== Records for processing

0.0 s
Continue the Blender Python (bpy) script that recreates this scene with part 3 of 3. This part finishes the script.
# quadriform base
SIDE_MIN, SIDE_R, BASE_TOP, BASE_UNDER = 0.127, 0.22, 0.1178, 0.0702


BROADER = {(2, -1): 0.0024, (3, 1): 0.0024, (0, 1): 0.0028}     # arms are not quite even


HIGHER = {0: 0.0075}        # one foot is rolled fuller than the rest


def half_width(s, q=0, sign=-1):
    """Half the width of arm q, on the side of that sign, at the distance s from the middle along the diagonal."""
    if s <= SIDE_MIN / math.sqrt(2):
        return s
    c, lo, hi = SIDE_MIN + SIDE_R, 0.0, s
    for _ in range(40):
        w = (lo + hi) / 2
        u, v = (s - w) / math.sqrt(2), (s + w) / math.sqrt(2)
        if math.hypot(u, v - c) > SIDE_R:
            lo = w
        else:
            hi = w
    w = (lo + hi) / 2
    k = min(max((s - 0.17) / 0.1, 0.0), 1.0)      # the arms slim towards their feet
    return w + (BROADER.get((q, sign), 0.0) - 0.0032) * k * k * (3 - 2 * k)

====
== Records for processing

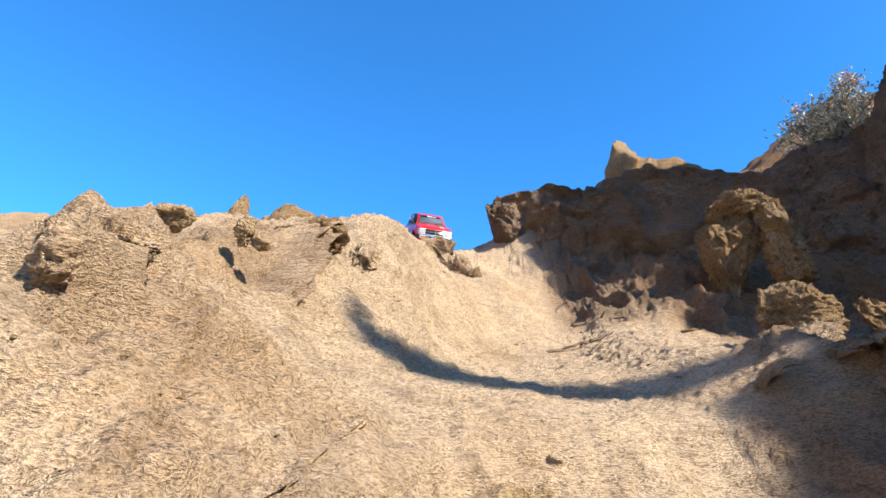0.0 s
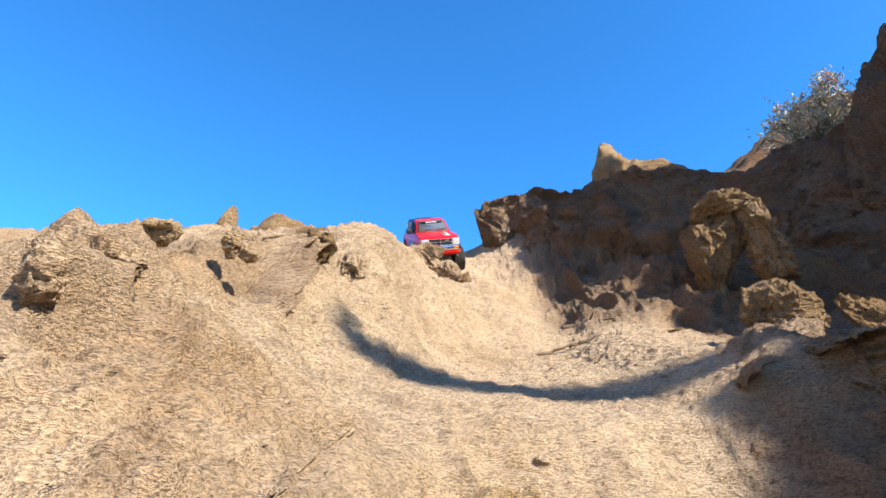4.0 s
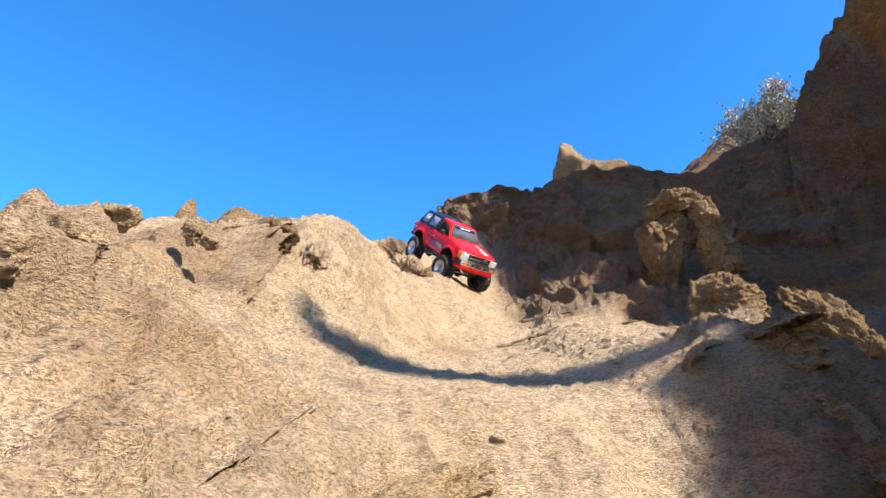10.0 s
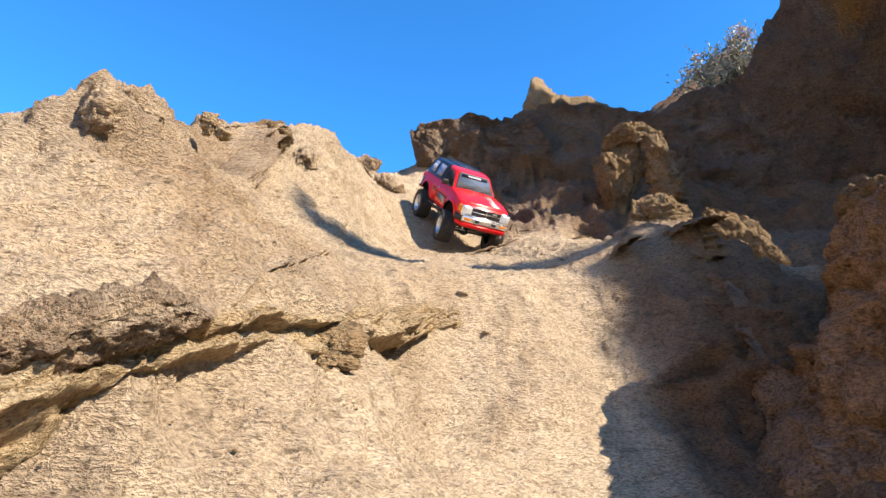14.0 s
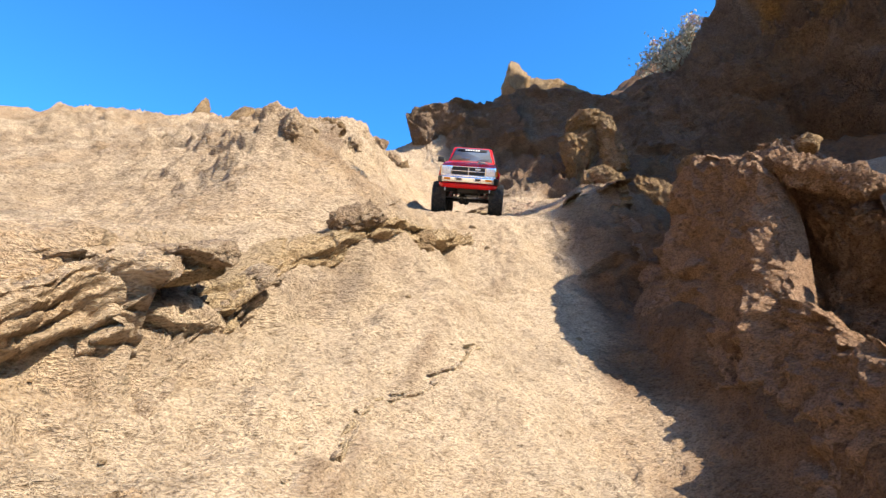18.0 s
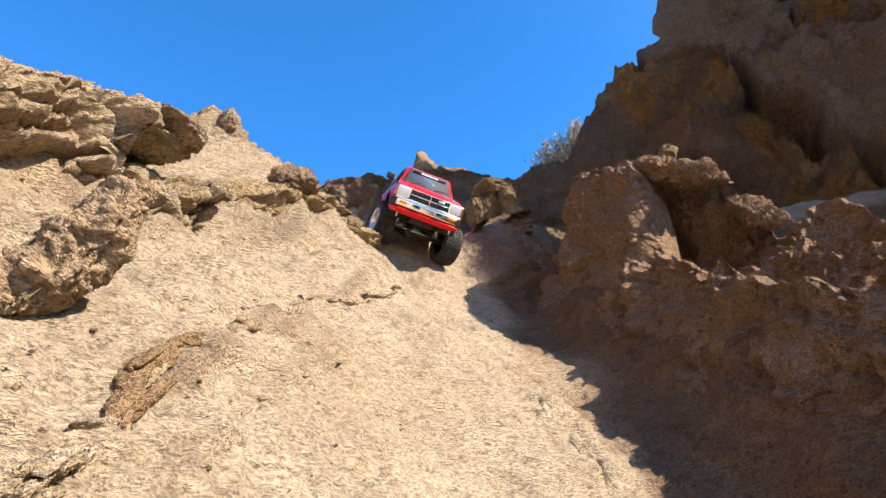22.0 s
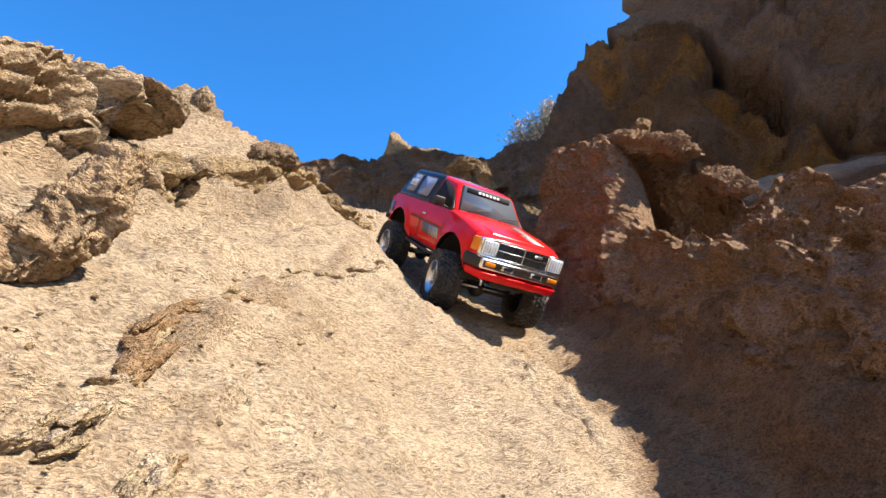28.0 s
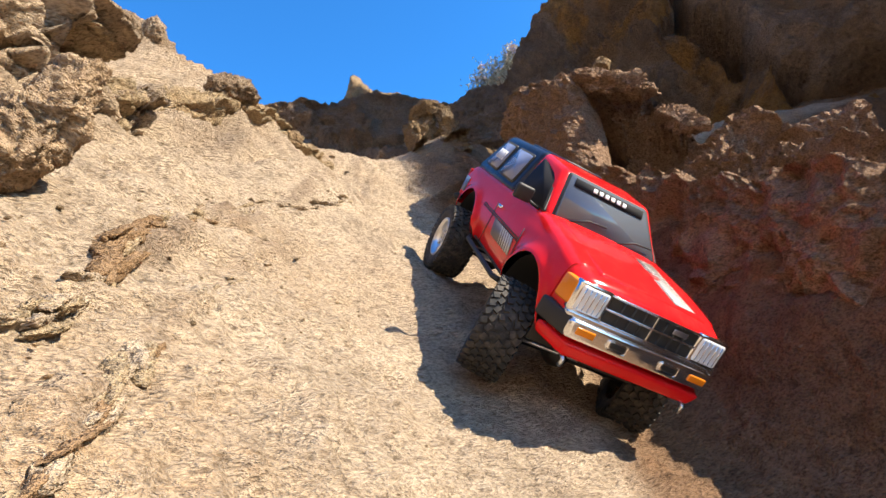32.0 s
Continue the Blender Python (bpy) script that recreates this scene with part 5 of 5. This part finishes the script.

====

**Requirements:** The answer is a single number, the count of lines in the records that contain the string "recreates".

**Output:** 2